Nor does any of its progeny. Indeed, “the plurality opinion ... would have gone further than the Court’s effective holding.”
Kalaris v. Donovan, supra,
at 386.
And, according to the reasoning of the plurality opinion, the adsorption of state law actions into federal law and the utilization of a sub-Article III court to determine those actions would be a prohibited means of undermining the protections of Article III.
This very real problem, moreover, was soon compounded, as of June 28, 1984, by an even more immediate one of the legality of the tenure of the sitting bankruptcy judges. According to the contentions of such estimable and influential governmental bodies as the Judicial Conference of the United States, the Administrative Office of United States Courts, and the Department of Justice, the tenure of the currently sitting bankruptcy judges lapsed as of midnight on June 27, 1984, and the reinstatement of the sitting bankruptcy judges purporting to have been retroactively effected on July 10, 1984, by the Bankruptcy Amendments and Federal Judgeship Act of 1984, is wholly unconstitutional.
It was
further suggested by at least some of the protagonists of this contention that any action undertaken by a sitting bankruptcy judge would be void
ab initio.
In cases and actions such as that at bar, which involve high stakes, the court had consequently been given great pause. The jurisdictional issue alone, under standard authorities, could conceivably result in the issuance of a judgment by the bankruptcy court which was wholly void and of no effect.
And when the jurisdictional infirmity existed in tandem with the assertion of absence of power of the sitting bankruptcy judges, the problem was compounded, giving forth the prospect of the issuance of a void judgment which might give rise only to a series of successive litigations challenging the power and jurisdiction of the bankruptcy court.

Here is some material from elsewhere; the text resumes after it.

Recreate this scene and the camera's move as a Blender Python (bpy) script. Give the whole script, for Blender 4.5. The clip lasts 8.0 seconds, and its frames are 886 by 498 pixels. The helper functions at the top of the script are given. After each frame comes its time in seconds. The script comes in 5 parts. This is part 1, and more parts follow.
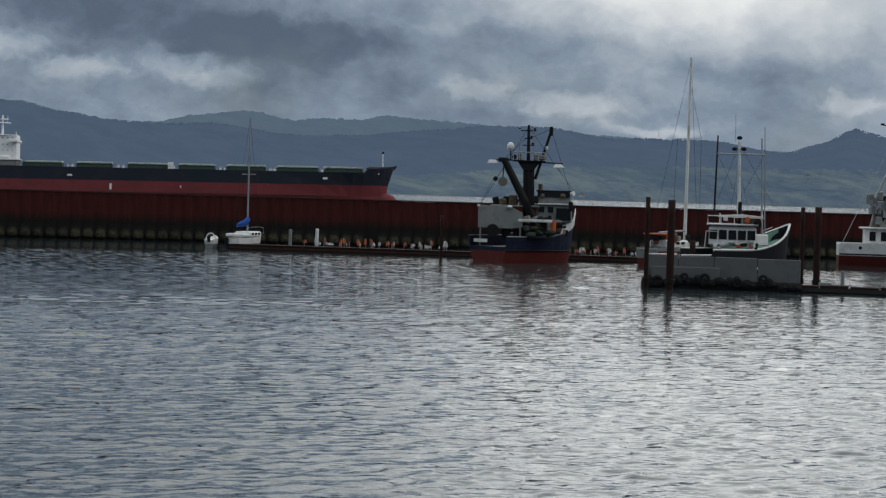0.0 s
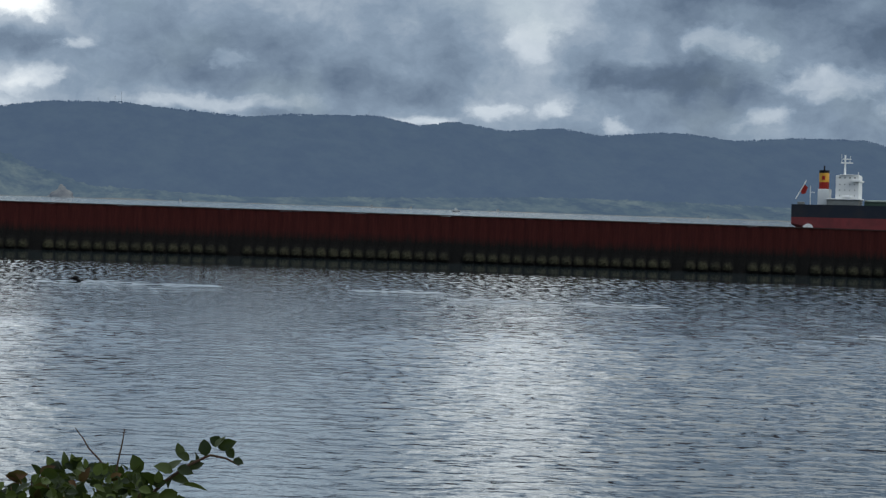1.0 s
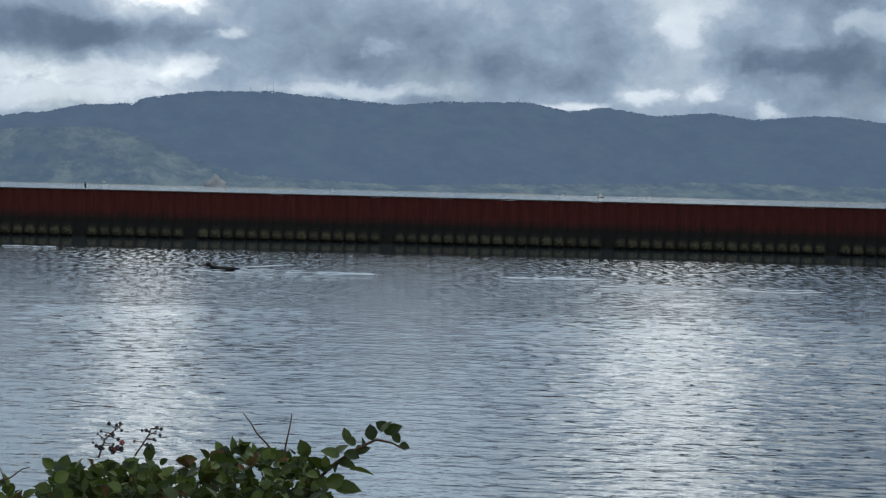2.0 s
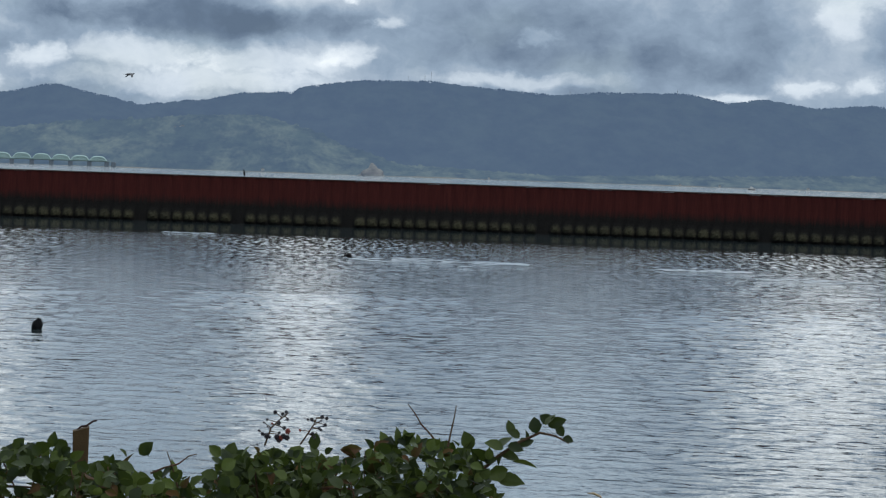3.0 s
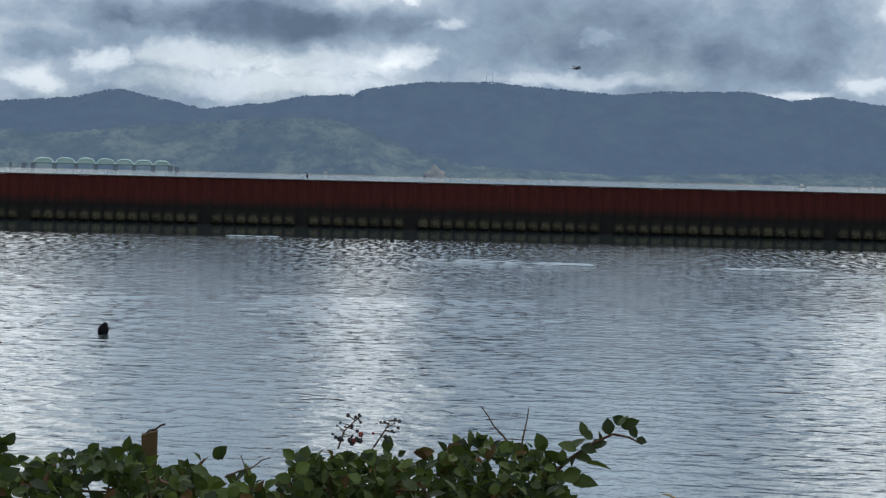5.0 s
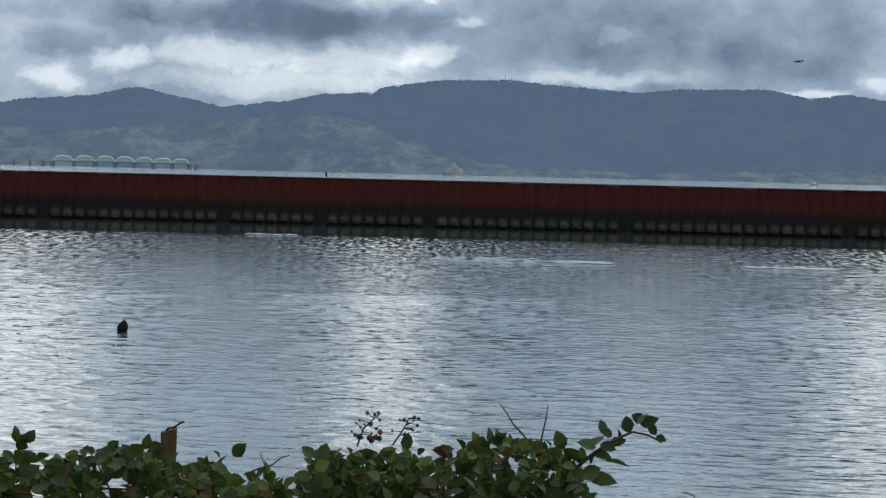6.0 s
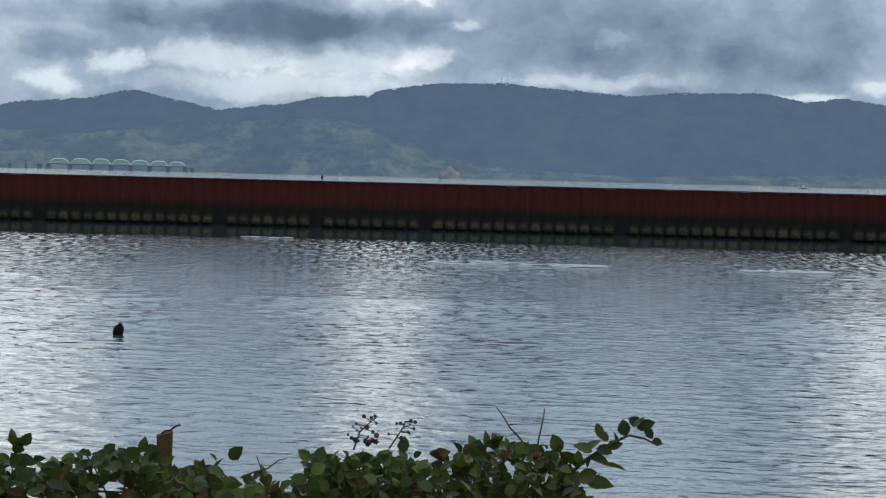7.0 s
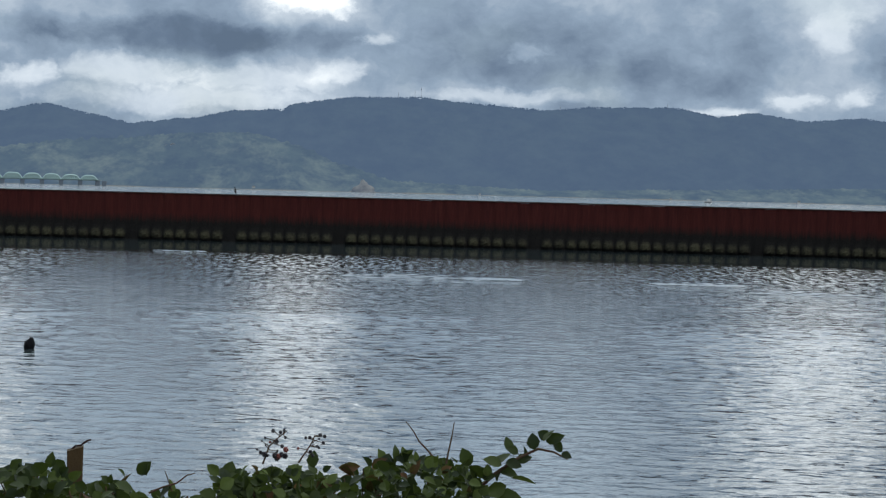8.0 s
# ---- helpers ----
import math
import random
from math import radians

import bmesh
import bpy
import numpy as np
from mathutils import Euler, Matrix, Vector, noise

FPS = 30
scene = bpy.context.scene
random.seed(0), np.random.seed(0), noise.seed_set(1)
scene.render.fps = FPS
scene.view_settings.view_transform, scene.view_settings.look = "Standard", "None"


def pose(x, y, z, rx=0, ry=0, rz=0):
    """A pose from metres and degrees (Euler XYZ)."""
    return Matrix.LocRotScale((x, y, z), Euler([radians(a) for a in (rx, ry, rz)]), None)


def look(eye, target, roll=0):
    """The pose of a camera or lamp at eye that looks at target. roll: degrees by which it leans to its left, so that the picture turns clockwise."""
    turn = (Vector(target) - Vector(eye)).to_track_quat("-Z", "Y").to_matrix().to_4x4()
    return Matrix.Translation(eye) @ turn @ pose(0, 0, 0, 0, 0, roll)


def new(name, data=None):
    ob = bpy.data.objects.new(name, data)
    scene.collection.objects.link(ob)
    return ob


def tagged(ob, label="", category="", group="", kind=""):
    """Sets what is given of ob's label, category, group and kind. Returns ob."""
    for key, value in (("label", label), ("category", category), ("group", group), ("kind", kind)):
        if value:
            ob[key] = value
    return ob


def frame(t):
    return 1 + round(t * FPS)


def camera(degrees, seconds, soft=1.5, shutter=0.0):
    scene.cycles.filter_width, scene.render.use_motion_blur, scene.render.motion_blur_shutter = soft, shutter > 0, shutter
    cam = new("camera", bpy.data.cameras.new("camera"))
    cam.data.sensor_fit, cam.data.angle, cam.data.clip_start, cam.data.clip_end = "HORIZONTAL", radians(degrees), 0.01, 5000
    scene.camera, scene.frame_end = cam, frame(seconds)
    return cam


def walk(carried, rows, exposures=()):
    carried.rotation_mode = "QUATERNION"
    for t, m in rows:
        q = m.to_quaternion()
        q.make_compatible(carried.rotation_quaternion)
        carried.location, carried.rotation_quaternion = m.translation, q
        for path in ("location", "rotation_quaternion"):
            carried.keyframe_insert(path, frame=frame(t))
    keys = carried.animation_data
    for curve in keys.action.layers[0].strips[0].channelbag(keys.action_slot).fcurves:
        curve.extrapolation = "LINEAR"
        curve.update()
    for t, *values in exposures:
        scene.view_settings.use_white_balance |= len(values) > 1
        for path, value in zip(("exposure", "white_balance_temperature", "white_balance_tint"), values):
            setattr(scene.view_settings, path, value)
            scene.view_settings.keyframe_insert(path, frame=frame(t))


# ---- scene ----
EYE = 6.0  # metres over the water


def view(yaw, pitch, roll, dx, dz):
    """The camera's pose from its turn to the right, its tilt and its lean, in degrees."""
    a, e = radians(yaw), radians(pitch)
    eye = Vector((dx, 0, EYE + dz))
    return look(eye, eye + 50 * Vector((math.sin(a) * math.cos(e), math.cos(a) * math.cos(e), math.sin(e))), roll)


# seconds, yaw, pitch, roll, sideways, upwards
ROWS = [
    (0.0, 30.086, -1.434, 1.70, 0.053, 0.001),
    (0.1, 27.638, -1.427, 1.87, 0.054, 0.001),
    (0.2, 25.123, -1.412, 1.94, 0.055, 0.002),
    (0.3, 22.540, -1.367, 2.05, 0.058, 0.002),
    (0.4, 19.957, -1.362, 2.17, 0.061, 0.002),
    (0.5, 17.464, -1.332, 2.30, 0.058, -0.001),
    (0.6, 15.107, -1.312, 2.50, 0.056, 0.002),
    (0.7, 13.020, -1.251, 2.58, 0.054, 0.005),
    (0.8, 11.450, -1.200, 2.40, 0.045, 0.000),
    (1.0, 8.984, -1.091, 1.91, 0.028, -0.000),
    (1.2, 7.970, -1.110, 1.80, 0.015, 0.000),
    (1.5, 6.965, -1.196, 1.68, 0.002, -0.001),
    (2.0, 5.157, -1.532, 1.40, -0.005, -0.007),
    (2.2, 4.117, -1.625, 1.63, -0.010, -0.004),
    (3.3, 0.689, -1.925, 1.89, -0.038, -0.001),
    (3.5, 0.475, -1.901, 1.85, -0.040, -0.001),
    (4.0, 0.202, -1.807, 1.64, -0.046, -0.001),
    (4.5, -0.000, -1.734, 1.53, -0.051, 0.001),
    (5.0, -0.379, -1.908, 1.35, -0.054, 0.001),
    (5.2, -0.650, -2.000, 1.35, -0.054, 0.000),
    (6.3, -0.860, -1.950, 1.34, -0.055, 0.000),
    (6.5, -0.823, -1.939, 1.34, -0.055, -0.001),
    (7.0, -0.754, -1.883, 1.41, -0.057, -0.000),
    (7.5, -0.300, -1.741, 1.43, -0.052, 0.001),
    (7.7, 0.260, -1.660, 1.44, -0.049, 0.000),
    (8.0, 1.426, -1.482, 1.46, -0.046, 0.001),
]
cam = camera(22.176, 8.0, soft=1.3)
walk(cam, [(t, view(*r)) for t, *r in ROWS], exposures=[(0.0, -0.3, 6350, 8.5), (0.5, -0.3, 6100, 7.0), (1.0, -0.15, 6050, 7.0), (1.5, 0.02, 6050, 7.0), (2.2, 0.1, 6050, 7.0), (8.0, 0.08, 6050, 7.0)])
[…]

Very recently, however, three district courts have held the current tenure of the bankruptcy judges to be lawful and constitutional. See, e.g.,
In re Wasatch Factoring, Inc.,
12 B.C.D. A1 (D.Utah Nov. 29, 1984);
In re Benny,
44 B.R. 581, 12 B.C.D. 495 (N.D.Cal.1984); and
In re Tom Carter Enterprises, Inc.,
44 B.R. 605, 12 B.C.D. 536 (C.D.Cal.1984). It has not yet been reported whether appeals have been taken from those orders and judgments, but it appears that this court may now, with some minimal assurance, at least, of its own power to enter these judgments, proceed with them.

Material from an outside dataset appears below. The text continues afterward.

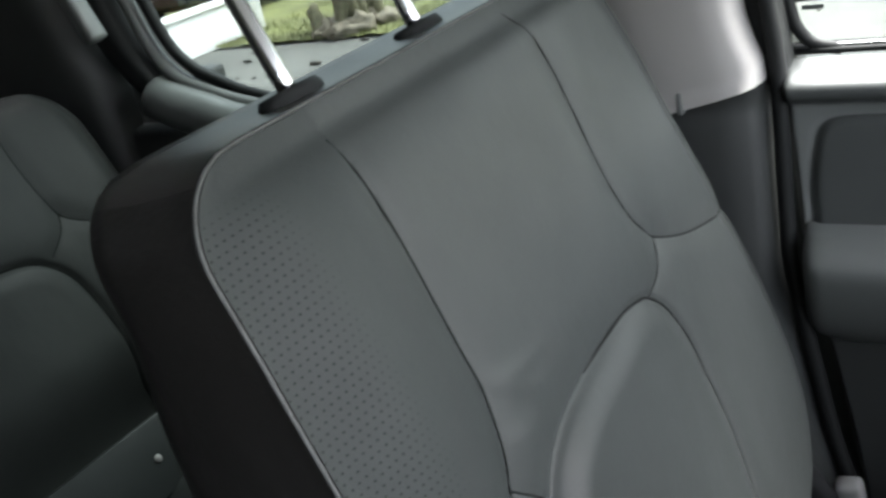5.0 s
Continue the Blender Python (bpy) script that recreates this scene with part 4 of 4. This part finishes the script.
v, f = prism([(0.699, -0.040), (0.697, 0.026), (0.712, 0.030), (0.722, 0.010), (0.723, -0.038)], lambda a, b, d: tuple(t_f @ Vector((d, a, b))), 0.002, 0.006, 0.003)
part("flap_end", v, f, LEATHER, flap, "folded end tab of the flap")
BUCKLE = material("grey_buckle_plastic", (0.068, 0.075, 0.074), 0.5, var=0.06)
rear_buckle = thing("belt_buckle", "grey seat belt buckle lying on the bench", "belt buckle", (-1.25, 0.41, 0.31))
t_b = Matrix.Translation((-1.244, 0.424, 0.340)) @ Matrix.Rotation(radians(-4), 4, "Z") @ Matrix.Rotation(radians(16), 4, "Y")
v, f = box(-0.025, 0.025, -0.028, 0.028, -0.014, 0.008, 0.004, 2, t_b)
part("buckle_body", v, f, BUCKLE, rear_buckle, "grey plastic buckle body")
v, f = box(-0.050, -0.0255, -0.010, 0.034, -0.012, 0.010, 0.004, 2, t_b)
part("buckle_slot", v, f, RUBBER, rear_buckle, "black buckle mouth")


# loose webbing of the middle belt in the gap beside the armrest
v, f = ribbon([tuple(q) for q in spline([(-1.40, 0.392, 0.338), (-1.345, 0.390, 0.333), (-1.285, 0.386, 0.325), (-1.240, 0.378, 0.313)], 6)], (0.003, 0.018, 0.004), (0.0, 0.0004, 0.0012))
loose = thing("belt_webbing", "dark grey belt webbing lying between armrest and cushion", "seat belt", (-1.28, 0.365, 0.312))
part("webbing", v, f, BELT, loose)
# ---- rear door with its window
rear_door = thing("door_2", "closed rear car door with dark plastic trim", "car door", (-1.1, 1.0, 0.05), "", "structure")
v, f = box(-1.62, -0.70, 1.000, 1.05, 0.05, 0.690, 0.02, 3)
part("door_panel", v, f, PLASTIC_DARK, rear_door, "dark grey plastic door panel")
# lighter vinyl than the front pad, for the sky reflected in it
v, f = tube([tuple(q) for q in spline([(-1.455, 1.005, 0.742), (-1.42, 1.0, 0.730), (-1.36, 0.998, 0.712), (-1.27, 0.996, 0.688), (-1.10, 0.995, 0.672), (-0.70, 0.995, 0.668)], 6)], 0.036, 20)
part("belt_pad", v, f, PLASTIC_ARM, rear_door, "dark grey rounded pad below the window")
corner = [(-1.51, 1.03, 1.25), (-1.475, 1.03, 1.00), (-1.452, 1.03, 0.89), (-1.426, 1.03, 0.818), (-1.392, 1.03, 0.781), (-1.353, 1.03, 0.760), (-1.278, 1.03, 0.732), (-1.15, 1.03, 0.715), (-0.72, 1.03, 0.712)]
v, f = tube([tuple(q) for q in spline(corner, 6)], 0.010, 10)
part("window_seal", v, f, RUBBER, rear_door, "black rubber window seal")
band = [(-1.545, 1.022, 1.25), (-1.51, 1.022, 1.00), (-1.480, 1.022, 0.89), (-1.456, 1.020, 0.818), (-1.425, 1.018, 0.776), (-1.380, 1.018, 0.751), (-1.278, 1.018, 0.720), (-1.15, 1.018, 0.705), (-0.72, 1.018, 0.702)]
v, f = tube([tuple(q) for q in spline(band, 6)], 0.0125, 10)
part("window_frame", v, f, PLASTIC, rear_door, "grey rounded window frame")
fx = lambda z: float(np.interp(z, [0.70, 0.738, 0.762, 0.785, 0.825, 0.863, 1.0, 1.25], [-1.36, -1.40, -1.430, -1.450, -1.475, -1.490, -1.525, -1.56]))
v, f = column_mesh(trim_column(0.70, 1.25, lambda z: fx(z) - 0.004, lambda z: fx(z) - 0.075, lambda z: 0.990))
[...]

The issue of bankruptcy court jurisdiction may be an uncertainty for some time to come. The Bankruptcy Amendments and Federal Judgeship Act of 1984, which applies to this action,
grants the bankruptcy court jurisdiction over “objections to discharges.” See section 157(b)(2)(J), Title 28, United States Code. Hopefully, this legislative action dispels any preexisting doubt respecting bankruptcy court jurisdiction in a case such as that at bar. For the same Bankruptcy Amendments and Federal Judgeship Act appears to obviate any objections that judgments may be entered by a non-Article-III court by identifying and subsuming the bankruptcy court into the Article III district court. Thus, it may be said, without exaggeration, that, under the Bankruptcy Amendments and Federal Judgeship Act of 1984, the bankruptcy court is intended to be an Article III court, participating in the grant of federal judicial power to the Article III district court. Under the provisions of section 151, Title 28, United States Code, bankruptcy judges are made “judicial officer(s) of the district court.”
The extent to which this identification of the district and bankruptcy courts may suffice to dispel any objection based on the conferring of the federal judicial power is perhaps problematical. Whether the current Act passes the constitutional test set forth in
Marathon, supra,
may depend upon whether that decision is given a narrow or a wide interpretation in the future.
But it nevertheless seems to affront a basic principle of fairness to require parties who would otherwise be entitled to trial and determination in a court of general jurisdiction to be limited to trial and determination before judges who, because of legislative limitations placed upon their competence, could not be considered qualified to conduct the trial and make the determination under the general law. For the reasons stated above, this consideration
has been a very troubling and sensitive one for this court in this particular case. And it is only partially driven away by the effect of the new bankruptcy laws which appear to incorporate the bankruptcy court, as observed above, into the federal district court. This court has additionally noted on prior occasion that some of the decisions of the district court have indicated that the bankruptcy court has at least some of the federal judicial power and bears some of the attributes of a constitutional court. See, e.g.,
Matter of Transport Clearings-Midwest, Inc.,
41 B.R. 528, 539 (Bkrtcy.W.D.Mo.1984), to the following effect:
“(T)he bankruptcy court may rely upon a very recent decision of our district court in
Matter of Hamilton,
Civil Action No. 83-6070-CV-SJ (W.D.Mo. May 14, 1984), in which it was held that the bankruptcy court has no authority to render advisory opinions. This seems to recognize — if not the constitutional status of the bankruptcy court — at least its authority to render decisions in an exercise of the federal judicial power. For it is only constitutional courts which cannot render advisory opinions. ‘A federal court that is not subject to the limitations of Article III may, of course, be required to render an advisory opinion.’ 6A Moore’s Federal Practice para. 57.12, p. 57-109, n. 2 (1983). This court therefore concludes that the
Hamilton
decision may provide a basis for the bankruptcy court’s current exercise of the federal judicial power.”
Reliance upon such a jurisdictional principle appears to run headlong into the principle that “Congress, in establishing inferior courts and prescribing their jurisdiction, must confer on the judges appointed to administer them the constitutional tenure during good behavior before they can become invested with
any portion
of the judicial power of the government.” 46 Am. Jur.2d
Judges
sec. 14 (1969). But the recondite character of the problem is perhaps reflected in the possibility that that imperious maxim may operate to support bankruptcy court jurisdiction of this case rather than to destroy it.
Accordingly, it is hereby, for the foregoing reasons,
ORDERED that the defendants’ motion to alter or amend judgment denying their discharges in bankruptcy, or to reconsider it, be, and it is hereby, denied.